Gail: Divide the weight in grams by 15. 15 grains equals 1 gram.
You can get a grain scale at a gun shop where bullet reloading
equipment is sold.
I would like to offer a caution in using this value, as it will
produce a 2.88% error in calculation!
Actually, 1 “grain” = 64.79891 milligrams, or = .0647981 grams,
which is 15.43255 grains to the gram. Didn’t really mean to be a
"nit picker" (American expression), but sometimes that "little"
insignificant error (2.88%) can hurt you.

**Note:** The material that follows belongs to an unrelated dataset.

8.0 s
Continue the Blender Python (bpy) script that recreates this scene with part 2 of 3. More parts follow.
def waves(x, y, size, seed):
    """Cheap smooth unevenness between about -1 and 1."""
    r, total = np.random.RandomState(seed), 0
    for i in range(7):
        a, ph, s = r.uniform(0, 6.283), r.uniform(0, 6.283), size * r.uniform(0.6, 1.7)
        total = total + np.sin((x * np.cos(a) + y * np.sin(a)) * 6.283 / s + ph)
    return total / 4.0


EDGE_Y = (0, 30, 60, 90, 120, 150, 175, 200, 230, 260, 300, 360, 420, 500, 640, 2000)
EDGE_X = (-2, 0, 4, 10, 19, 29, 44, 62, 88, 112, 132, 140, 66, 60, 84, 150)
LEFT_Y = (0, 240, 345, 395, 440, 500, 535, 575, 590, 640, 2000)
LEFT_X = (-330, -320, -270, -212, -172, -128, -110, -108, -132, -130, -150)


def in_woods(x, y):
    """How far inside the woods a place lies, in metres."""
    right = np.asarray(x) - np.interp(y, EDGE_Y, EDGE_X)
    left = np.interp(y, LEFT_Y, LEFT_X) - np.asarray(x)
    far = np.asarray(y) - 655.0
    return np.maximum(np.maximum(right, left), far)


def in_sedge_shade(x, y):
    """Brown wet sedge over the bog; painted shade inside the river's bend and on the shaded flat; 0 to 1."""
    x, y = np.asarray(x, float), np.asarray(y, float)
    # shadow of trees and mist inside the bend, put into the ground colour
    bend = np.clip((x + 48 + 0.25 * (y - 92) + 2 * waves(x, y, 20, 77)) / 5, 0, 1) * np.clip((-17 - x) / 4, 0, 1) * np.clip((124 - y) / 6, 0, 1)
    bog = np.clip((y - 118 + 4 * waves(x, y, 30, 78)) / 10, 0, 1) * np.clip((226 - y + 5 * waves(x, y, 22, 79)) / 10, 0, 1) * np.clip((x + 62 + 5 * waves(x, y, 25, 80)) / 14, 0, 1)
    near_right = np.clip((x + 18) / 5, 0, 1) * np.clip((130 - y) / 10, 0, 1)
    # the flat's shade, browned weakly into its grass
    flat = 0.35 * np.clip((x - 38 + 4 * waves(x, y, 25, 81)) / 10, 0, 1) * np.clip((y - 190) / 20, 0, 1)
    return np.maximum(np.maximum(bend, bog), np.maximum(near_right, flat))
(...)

A 25 carat gem on a grain scale would weigh 77.16 grains. Converting
77.16 grains to carats using 15 grains to the gram would yield 5.144
grams, or 25.72 carats. If I was buying that gem, I would be
overpaying for 0.72 carats. Depending on the cost per carat, this
may be trivial, or an expensive error!
An extra tidbit here - this kind of fits in with the discussion going
on about units of measurements. While most measurement systems have
their origin based on the trades or scientific research, their
ultimate usage usually comes down to commerce of one sort or another,
although, of course, not always. While your background may cause you
to prefer one measurement system over another, you can usually
convert from one to the other. Your “quartz” wrist watch is a
product of science and keeps fabulous time due to scientific pursuit
of greater accuracy. Greater accuracy usually requires better
resolution. Greater resolution allows us “facetors” to cut with
better uniformity, even though our skill level is below that of a
My apology for rambling so over such a, perhaps to some, trivial
matter. By training, schooling, and experience I am an Engineer,
Metrologist (art and science of measurements) and an amateur facetor.
I can contribute little to the Arts - I suppose I am to
"structured". I can, however suggest different ways to look at use
of measuring tools and units, etc.
To all, have a nice day, and again, my apology for being so wordy.